Еще одна вывеска фабрики. Здесь Рубен трудился в 1969-м.
— Партийная организация была сильная, и на выборах в руководство профсоюзом прошли сразу двое коммунистов и двое перонистов. А секретарей и должно быть четверо. Впрочем, работали дружно. После восстания в Кордове на заводе тоже объявили забастовку солидарности. Бастовали всего один день, а в ответ хозяева уволили сорок человек. Тогда забастовали во второй раз. Держались месяц. Обратились за помощью в ВКТ (Всеобщая конфедерация труда — профсоюзный центр, которым руководят правые перонисты.) , там не поддержали, и забастовка провалилась. Хозяева, воспользовавшись, уволили теперь уже 80 человек, из них 5 коммунистов. Нескольких руководителей, в том числе и меня, арестовали.

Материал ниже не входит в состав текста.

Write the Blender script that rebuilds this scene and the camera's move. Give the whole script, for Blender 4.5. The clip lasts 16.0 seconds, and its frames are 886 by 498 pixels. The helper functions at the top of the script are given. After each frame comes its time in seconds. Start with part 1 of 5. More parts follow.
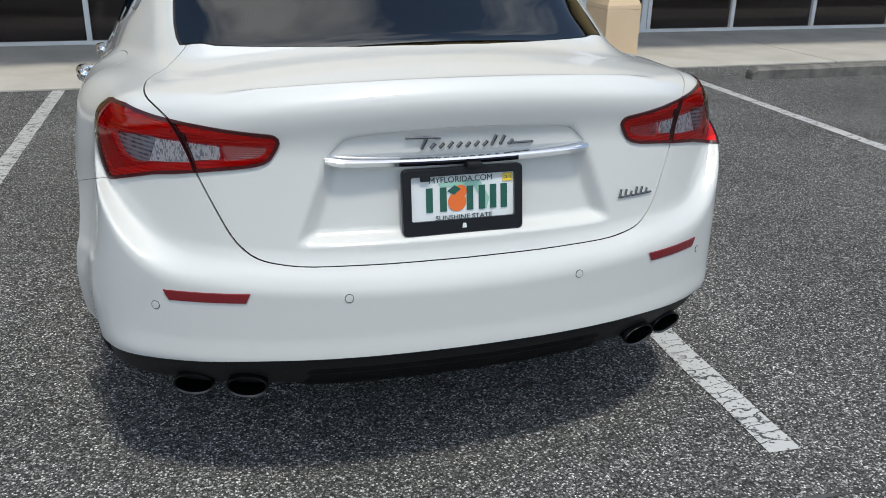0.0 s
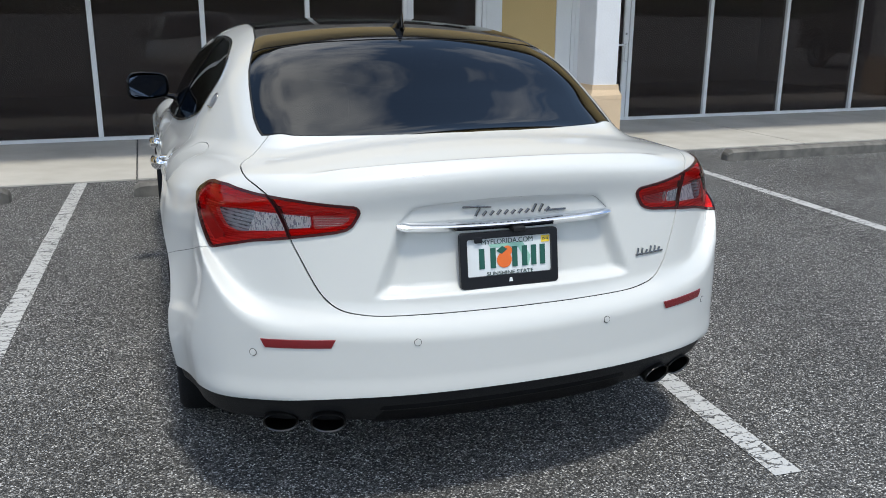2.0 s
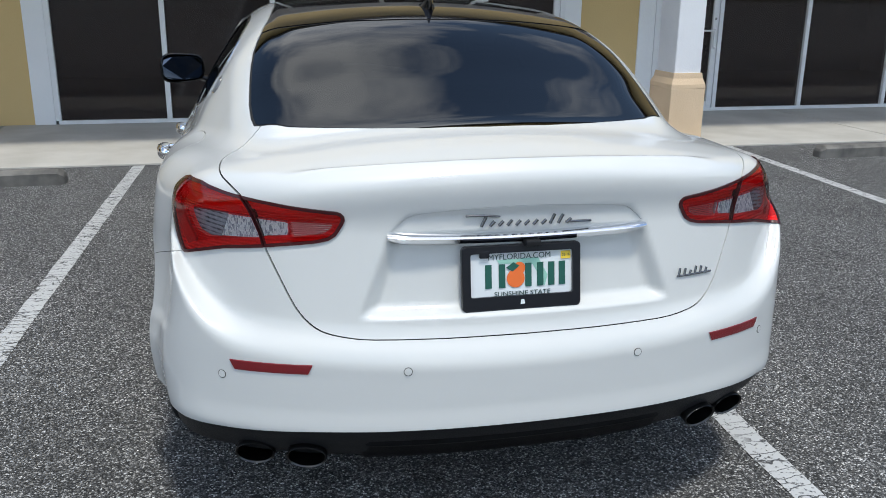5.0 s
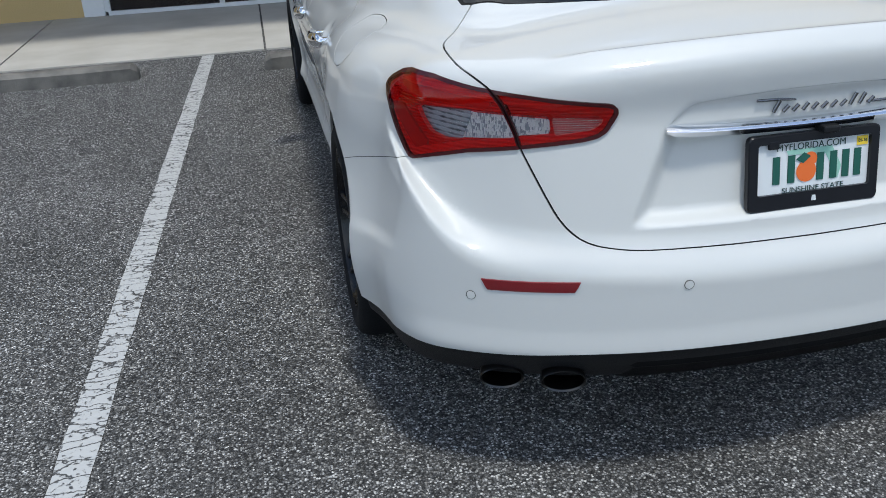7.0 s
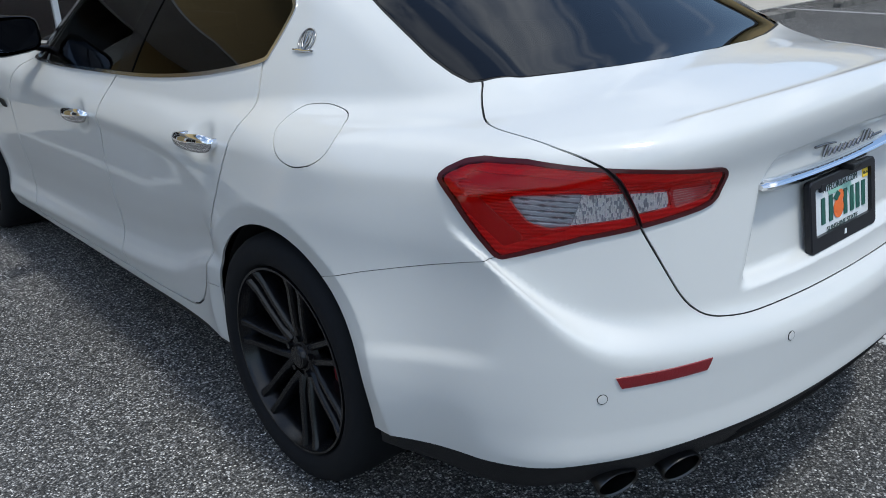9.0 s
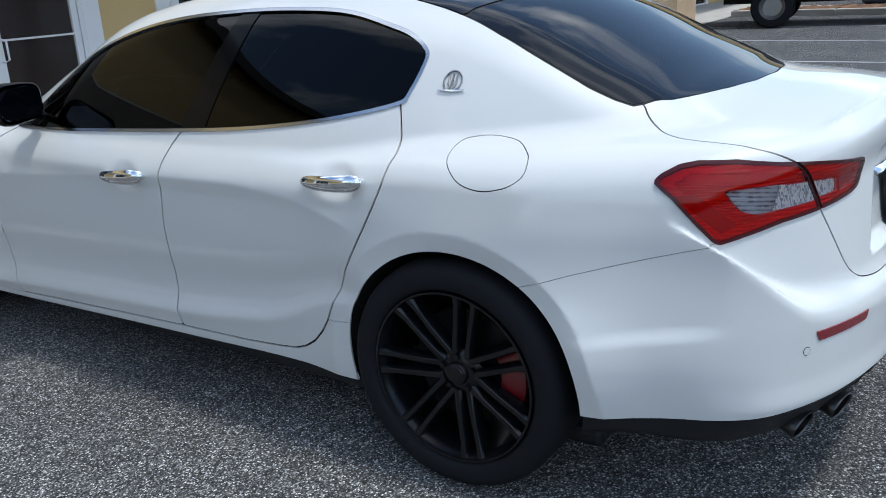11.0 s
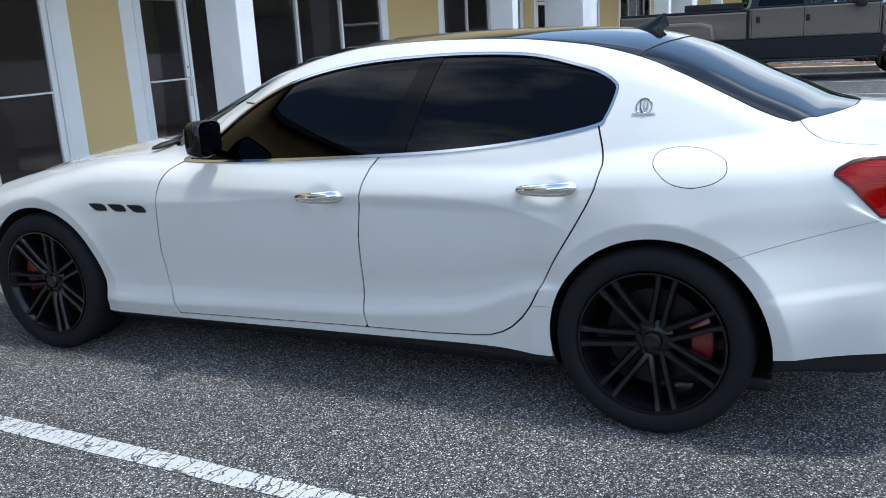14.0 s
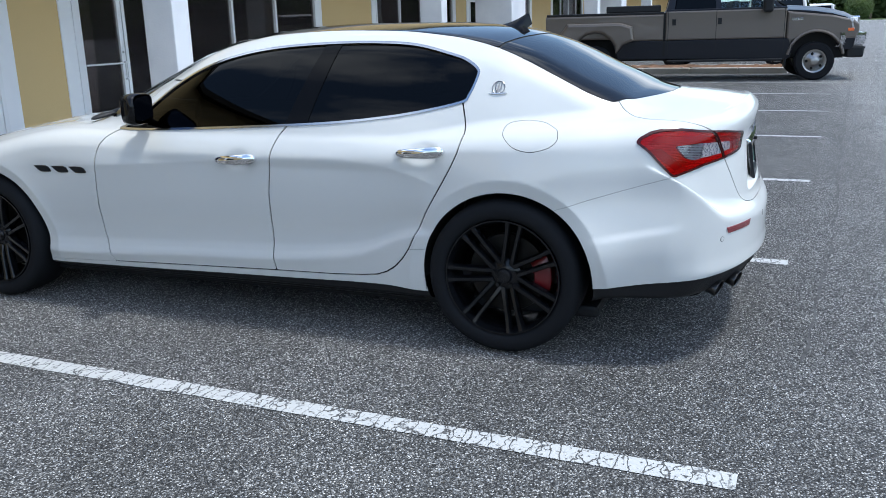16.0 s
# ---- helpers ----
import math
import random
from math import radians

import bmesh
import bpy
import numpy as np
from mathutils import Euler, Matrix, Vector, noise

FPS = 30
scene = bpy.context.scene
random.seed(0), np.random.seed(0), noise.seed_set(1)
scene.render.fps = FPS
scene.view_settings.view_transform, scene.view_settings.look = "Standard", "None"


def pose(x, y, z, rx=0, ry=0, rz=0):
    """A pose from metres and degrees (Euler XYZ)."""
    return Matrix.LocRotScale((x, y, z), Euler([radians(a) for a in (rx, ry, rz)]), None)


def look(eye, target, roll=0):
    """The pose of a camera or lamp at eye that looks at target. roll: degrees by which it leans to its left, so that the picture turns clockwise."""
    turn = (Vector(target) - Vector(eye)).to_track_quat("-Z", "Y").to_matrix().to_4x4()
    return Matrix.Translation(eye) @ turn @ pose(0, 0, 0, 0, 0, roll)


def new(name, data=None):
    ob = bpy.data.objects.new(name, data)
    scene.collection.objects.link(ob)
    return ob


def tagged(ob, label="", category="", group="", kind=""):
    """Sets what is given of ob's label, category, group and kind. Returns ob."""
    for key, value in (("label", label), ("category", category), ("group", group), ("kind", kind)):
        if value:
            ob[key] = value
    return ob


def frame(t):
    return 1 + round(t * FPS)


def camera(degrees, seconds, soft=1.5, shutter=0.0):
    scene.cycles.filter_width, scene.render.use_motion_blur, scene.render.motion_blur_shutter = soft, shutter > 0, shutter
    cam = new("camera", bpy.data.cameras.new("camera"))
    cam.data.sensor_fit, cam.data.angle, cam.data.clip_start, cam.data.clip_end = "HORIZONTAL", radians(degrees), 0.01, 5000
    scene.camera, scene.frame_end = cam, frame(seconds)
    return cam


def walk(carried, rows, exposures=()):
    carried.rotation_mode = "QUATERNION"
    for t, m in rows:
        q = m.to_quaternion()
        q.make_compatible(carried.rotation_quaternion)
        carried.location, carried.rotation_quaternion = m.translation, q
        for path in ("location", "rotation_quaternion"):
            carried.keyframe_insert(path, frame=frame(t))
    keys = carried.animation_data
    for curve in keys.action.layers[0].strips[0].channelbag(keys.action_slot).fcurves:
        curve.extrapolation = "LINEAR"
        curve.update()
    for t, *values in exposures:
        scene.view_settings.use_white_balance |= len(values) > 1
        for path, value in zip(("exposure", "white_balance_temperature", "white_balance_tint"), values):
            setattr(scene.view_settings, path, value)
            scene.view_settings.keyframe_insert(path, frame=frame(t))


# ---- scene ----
cam = camera(54.7, 16.0, soft=0.9)
PATH = [
    (0, (-0.664, -2.926, 1.451), (-0.102, -1.152, 0.719), 1.2),
    (0.5, (-0.801, -3.05, 1.473), (-0.182, -1.263, 0.822), -0.1),
    (1, (-0.928, -3.168, 1.485), (-0.243, -1.391, 0.874), -0.8),
    (1.5, (-0.972, -3.231, 1.488), (-0.294, -1.441, 0.91), -0.2),
    (2, (-0.989, -3.256, 1.494), (-0.363, -1.434, 0.957), 0.3),
    (2.5, (-0.99, -3.26, 1.485), (-0.414, -1.416, 0.969), 0.9),
    (3, (-0.98, -3.261, 1.48), (-0.414, -1.421, 0.939), 0.9),
    (3.2, (-0.969, -3.252, 1.478), (-0.4, -1.418, 0.92), 0.6),
    (5.3, (-0.65, -2.935, 1.47), (-0.253, -1.062, 0.89), -0.2),
    (5.5, (-0.65, -2.918, 1.469), (-0.277, -1.049, 0.861), -0.9),
    (6, (-0.75, -2.835, 1.463), (-0.438, -0.975, 0.796), -2.2),
    (6.5, (-0.972, -2.71, 1.475), (-0.677, -0.87, 0.747), -3.3),
    (7, (-1.141, -2.562, 1.444), (-0.793, -0.781, 0.605), -2.8),
    (7.5, (-1.293, -2.322, 1.445), (-0.806, -0.601, 0.55), -3.2),
    (8, (-1.415, -2.146, 1.457), (-0.713, -0.495, 0.572), -3.4),
    (8.5, (-1.687, -1.978, 1.458), (-0.713, -0.424, 0.661), -2.8),
    (8.7, (-1.789, -1.918, 1.44), (-0.715, -0.409, 0.686), -2.6),
    (10.8, (-2.708, -1.304, 1.466), (-1.149, -0.241, 0.808), -3.3),
    (11, (-2.79, -1.236, 1.456), (-1.21, -0.175, 0.843), -3.3),
    (11.5, (-2.993, -1.1, 1.472), (-1.369, -0.045, 0.974), -3.0),
    (12, (-3.249, -1.021, 1.459), (-1.596, -0.006, 0.973), -2.0),
    (12.5, (-3.428, -0.917, 1.431), (-1.786, 0.119, 0.949), -2.2),
    (13, (-3.538, -0.697, 1.452), (-1.919, 0.391, 1.013), -3.6),
    (13.5, (-3.646, -0.594, 1.449), (-1.968, 0.388, 0.982), -3.7),
    (14, (-3.822, -0.584, 1.459), (-2.073, 0.253, 0.969), -3.2),
    (14.5, (-3.94, -0.727, 1.456), (-2.158, 0.046, 0.978), -1.7),
    (15, (-4.059, -0.905, 1.458), (-2.26, -0.178, 0.972), -1.1),
    (15.5, (-4.228, -1.007, 1.458), (-2.416, -0.304, 0.988), -2.2),
    (16, (-4.414, -1.089, 1.443), (-2.614, -0.381, 0.936), -1.6),
]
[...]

А на этом перекрестке начинала движение молодежная колонна в прошлом году. Бронетранспортеры вышли вон оттуда...
Тогда, 28 июня 1972 года, исполнялось шесть лет со дня военного переворота в Аргентине. Демократические силы решили «отметить» годовщину по-своему — провести демонстрацию протеста против диктатуры. В Мороне молодые перонисты и комсомольцы договорились выступить совместно.
Наша колонна двинулась вечером в 19 часов 15 минут. Впереди шли перонисты, над ними белый флаг с золотым солнцем. Комсомольцы шли под красным знаменем, несли плакаты: «Долой диктатуру!», «Свободу политическим заключенным!», «Долой империализм!» Мимо здания университета прошли спокойно. По опыту знали: полиции нужно время, чтобы подтянуть силы. В демонстрации участвовало больше тысячи человек.